My closest station is on the Chuo line and I ride it almost every day, but it goes all the way to Nagoya, which is really far. Here's where I stopped and what trains I rode.

My first train:

This says "Nagoya"

I changed trains at Nakatsugawa. There was about 1/2 hour before my train left.

The train I got on:

I had to change trains at Nagiso.

Which led me to this train.

This train was abysmal. Not the train itself, but it was full of some really creepy people. Also, because of the cold and how small the towns were, not every station had a ticket window, so people could only use the front doors of the train. Both the front and back cart smelled pretty odd, but the worst was the air was so thick, it was like breathing soup. Kind of ironic that in the mountains, with incredibly fresh air, I was stuck in a train breathing something awful.

I was happy to get to Shiroji.

The train I got on, I was at the longest. I had a 1/2 hour break in which I ate and that's it. I rushed back to make the train, so I didn't get a picture of it.

FYI.. Shiojiri with that kanji literally means "Salty butt" (塩=しお=shio means salt 尻=しり or in this case じり= butt).
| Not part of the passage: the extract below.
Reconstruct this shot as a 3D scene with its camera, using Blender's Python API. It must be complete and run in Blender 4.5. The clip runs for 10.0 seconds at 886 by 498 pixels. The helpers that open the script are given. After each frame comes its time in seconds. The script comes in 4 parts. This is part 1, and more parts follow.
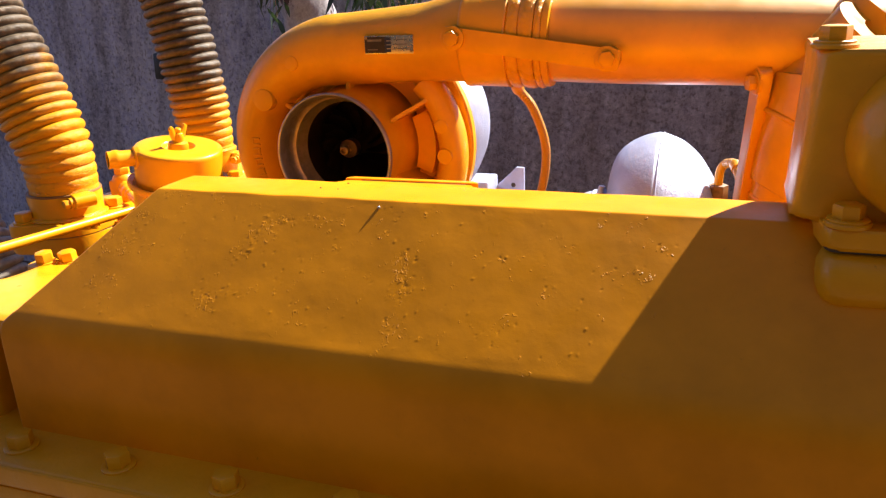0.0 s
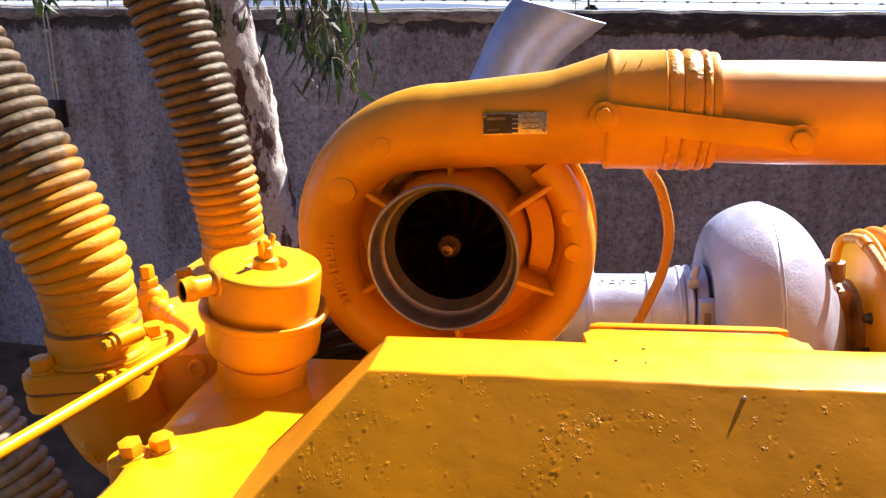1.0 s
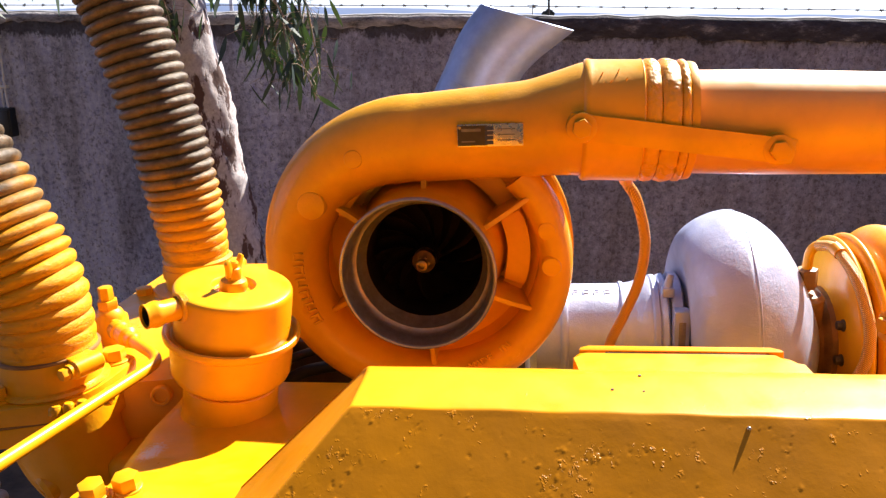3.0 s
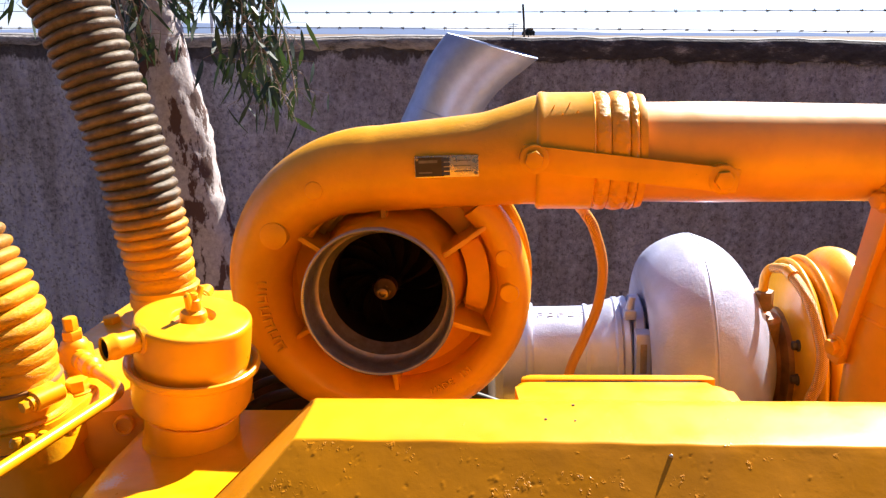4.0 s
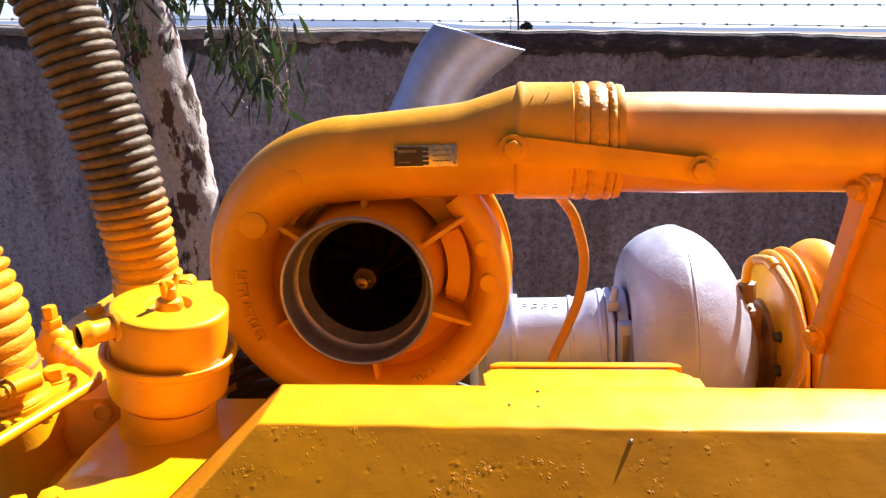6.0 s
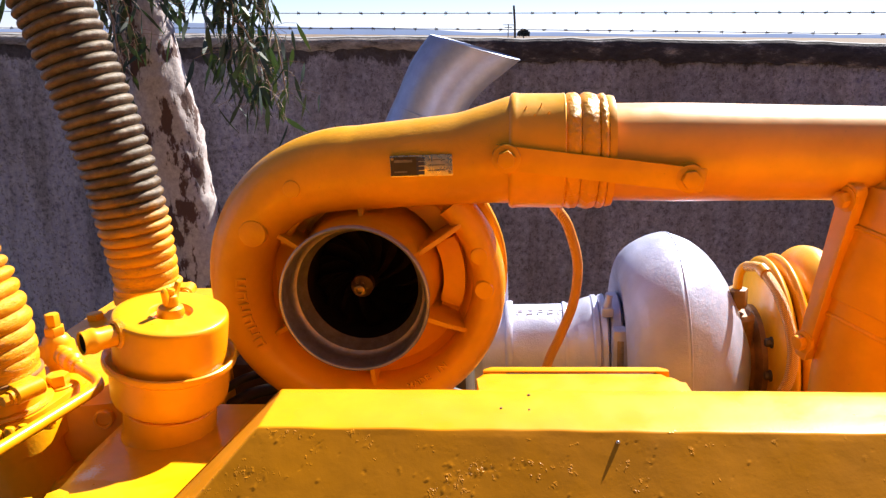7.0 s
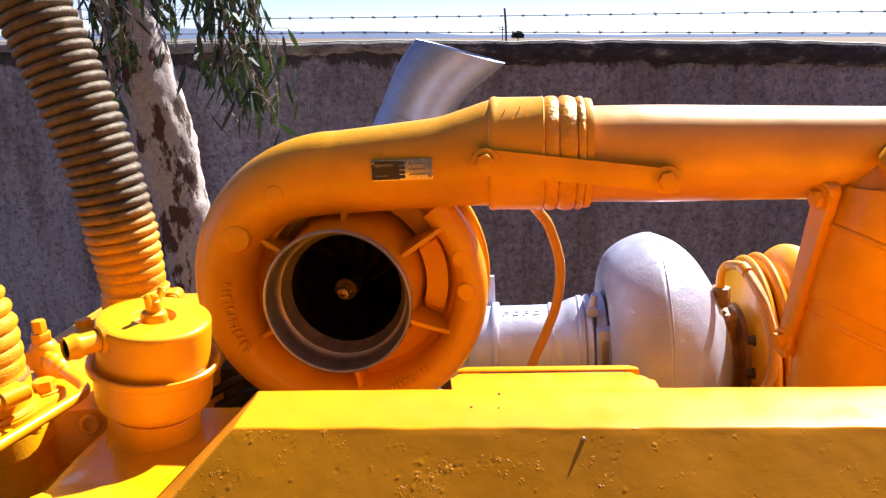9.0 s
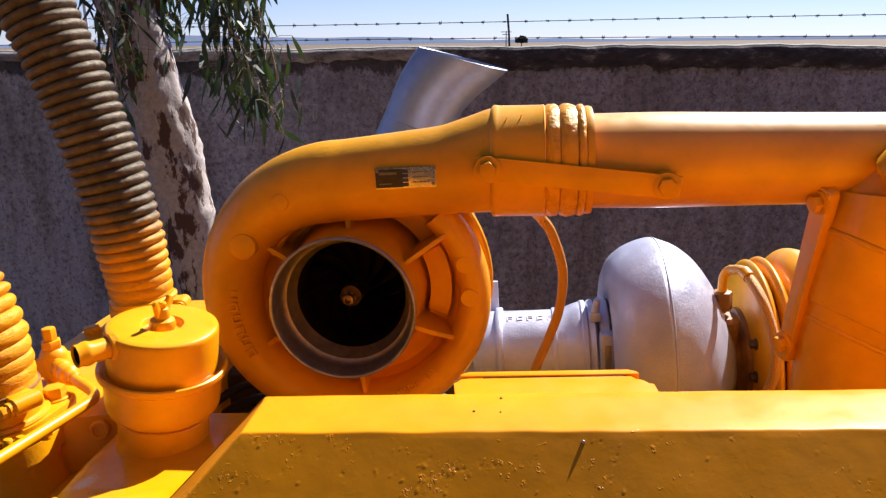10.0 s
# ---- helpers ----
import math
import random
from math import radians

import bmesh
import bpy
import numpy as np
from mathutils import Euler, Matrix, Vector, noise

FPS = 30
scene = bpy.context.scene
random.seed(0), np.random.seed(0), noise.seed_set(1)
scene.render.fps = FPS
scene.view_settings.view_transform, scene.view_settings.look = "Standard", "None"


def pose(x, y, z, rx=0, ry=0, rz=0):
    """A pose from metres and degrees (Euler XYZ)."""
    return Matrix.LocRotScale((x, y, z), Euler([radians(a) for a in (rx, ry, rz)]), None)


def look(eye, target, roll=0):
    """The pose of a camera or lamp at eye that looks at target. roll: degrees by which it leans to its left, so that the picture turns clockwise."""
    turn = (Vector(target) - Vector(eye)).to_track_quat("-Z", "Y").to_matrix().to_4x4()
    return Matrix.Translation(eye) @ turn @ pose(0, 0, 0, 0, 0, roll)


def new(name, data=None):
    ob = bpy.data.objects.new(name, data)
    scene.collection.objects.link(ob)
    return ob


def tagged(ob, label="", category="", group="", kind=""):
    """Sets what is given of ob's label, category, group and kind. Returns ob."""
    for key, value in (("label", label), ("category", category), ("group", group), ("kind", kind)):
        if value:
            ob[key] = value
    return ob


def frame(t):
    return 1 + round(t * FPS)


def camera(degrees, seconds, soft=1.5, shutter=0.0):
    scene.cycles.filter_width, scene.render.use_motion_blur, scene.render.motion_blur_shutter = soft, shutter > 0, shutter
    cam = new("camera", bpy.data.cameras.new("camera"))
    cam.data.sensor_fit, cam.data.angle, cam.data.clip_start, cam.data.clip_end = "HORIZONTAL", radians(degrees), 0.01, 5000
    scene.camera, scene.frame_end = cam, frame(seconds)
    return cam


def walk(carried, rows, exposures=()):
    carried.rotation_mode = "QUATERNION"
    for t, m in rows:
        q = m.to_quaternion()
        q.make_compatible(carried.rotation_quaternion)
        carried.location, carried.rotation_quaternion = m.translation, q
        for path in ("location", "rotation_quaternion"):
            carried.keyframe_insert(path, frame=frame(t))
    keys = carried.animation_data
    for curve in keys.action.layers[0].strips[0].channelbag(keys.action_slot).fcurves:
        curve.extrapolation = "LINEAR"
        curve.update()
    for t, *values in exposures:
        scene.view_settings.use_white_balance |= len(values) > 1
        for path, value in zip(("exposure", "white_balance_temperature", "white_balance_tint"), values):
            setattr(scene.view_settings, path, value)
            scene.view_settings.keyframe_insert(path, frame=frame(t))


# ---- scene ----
cam = camera(59.7, 10.0, soft=1.3)
PATH = [
    (0, (0.073, 0.029, 1.964), (-0.554, 1.817, 1.323), -2.5),
    (0.5, (-0.105, 0.125, 1.998), (-0.63, 1.951, 1.372), -1.0),
    (1, (-0.269, 0.172, 2.011), (-0.625, 2.054, 1.434), -2.7),
    (1.5, (-0.314, 0.192, 2.007), (-0.62, 2.076, 1.411), -2.3),
    (2, (-0.312, 0.205, 2.005), (-0.615, 2.088, 1.402), -2.6),
    (2.5, (-0.301, 0.208, 2.007), (-0.587, 2.092, 1.399), -2.6),
    (3, (-0.288, 0.2, 2.016), (-0.546, 2.099, 1.445), -2.7),
    (3.2, (-0.279, 0.194, 2.02), (-0.521, 2.102, 1.47), -2.6),
    (4.5, (-0.255, 0.186, 2.035), (-0.462, 2.104, 1.506), -2.8),
    (5, (-0.254, 0.188, 2.029), (-0.457, 2.102, 1.486), -2.4),
    (5.5, (-0.244, 0.192, 2.026), (-0.452, 2.104, 1.478), -2.6),
    (7, (-0.233, 0.17, 2.033), (-0.435, 2.088, 1.504), -2.7),
    (7.5, (-0.226, 0.17, 2.035), (-0.423, 2.09, 1.511), -3.0),
    (8, (-0.221, 0.168, 2.033), (-0.411, 2.087, 1.502), -3.2),
    (8.5, (-0.216, 0.166, 2.035), (-0.415, 2.086, 1.511), -3.3),
    (9, (-0.214, 0.161, 2.035), (-0.408, 2.082, 1.512), -3.3),
    (9.5, (-0.214, 0.158, 2.035), (-0.415, 2.078, 1.512), -3.5),
    (10, (-0.211, 0.15, 2.04), (-0.417, 2.073, 1.53), -3.7),
]
# the swift first second, in the ground's axes
OPENING = [
    (0.2, (0.000, 0.069, 1.989), (-0.556, 1.862, 1.297), 1.7),
    (0.3, (-0.034, 0.084, 1.992), (-0.561, 1.884, 1.296), 2.0),
    (0.7, (-0.179, 0.148, 2.017), (-0.587, 1.995, 1.367), 0.6),
    (0.8, (-0.215, 0.158, 2.020), (-0.595, 2.021, 1.399), -0.1),
]
# the engine stands three degrees off level: its own axes, turned about the camera's side
TIP = Matrix.Translation((-0.25, 0, 2.03)) @ Matrix.Rotation(radians(-3.0), 4, "Y") @ Matrix.Translation((0.25, 0, -2.03))
EXPOSURES = [(0.0, 1.68), (0.5, 1.69), (1.5, 1.8), (3.0, 1.8), (5.0, 1.84), (7.0, 1.64), (8.0, 1.68), (9.5, 1.66), (10.0, 1.18)]
ROWS = [(t, TIP @ look(eye, target, roll)) for t, eye, target, roll in PATH] + [(t, look(eye, target, roll)) for t, eye, target, roll in OPENING]
walk(cam, sorted(ROWS, key=lambda row: row[0]), EXPOSURES)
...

They had this lovely place that served mountain soba (buckwheat noodles) that were really good and the people were really friendly.

The train took a brief rest stop in Kofu.

This was about an hour and a half on the same train, so I was pretty sick of it by then. I grabbed a beer and a snack. That beer was one of the most satisfying ever.

Then I got to Otsuki after another hour and a half.

Otsuki is the last stop on the normal Chuo maps that I see every day, and it was also a normal Chuo train so I didn't bother to take a picture. I could have gone straight home, but near the end, every stop the doors opened as the train sat there for a minute or so and let in freezing cold air. Then after we got moving, the heat would crank up and it would be boiling and I began to look forward to the doors opening again. Then the process repeated. It was making me kind of ill, plus 3 hours on a train and one minute to change made me a bit sick of moving, so we stopped at good ol' Tachikawa.

Next stop for any logical human would have been home, but I wanted to go ALL the way down the chuo line, which ends in Tokyo station.

And that was it. Starting at about 12:20 and ending at about 10:10ish, that was a long train ride. It was an amazing trip, and I hope to write more about it (and in a more logical fashion) later, but I have to organize my pictures and thoughts any more.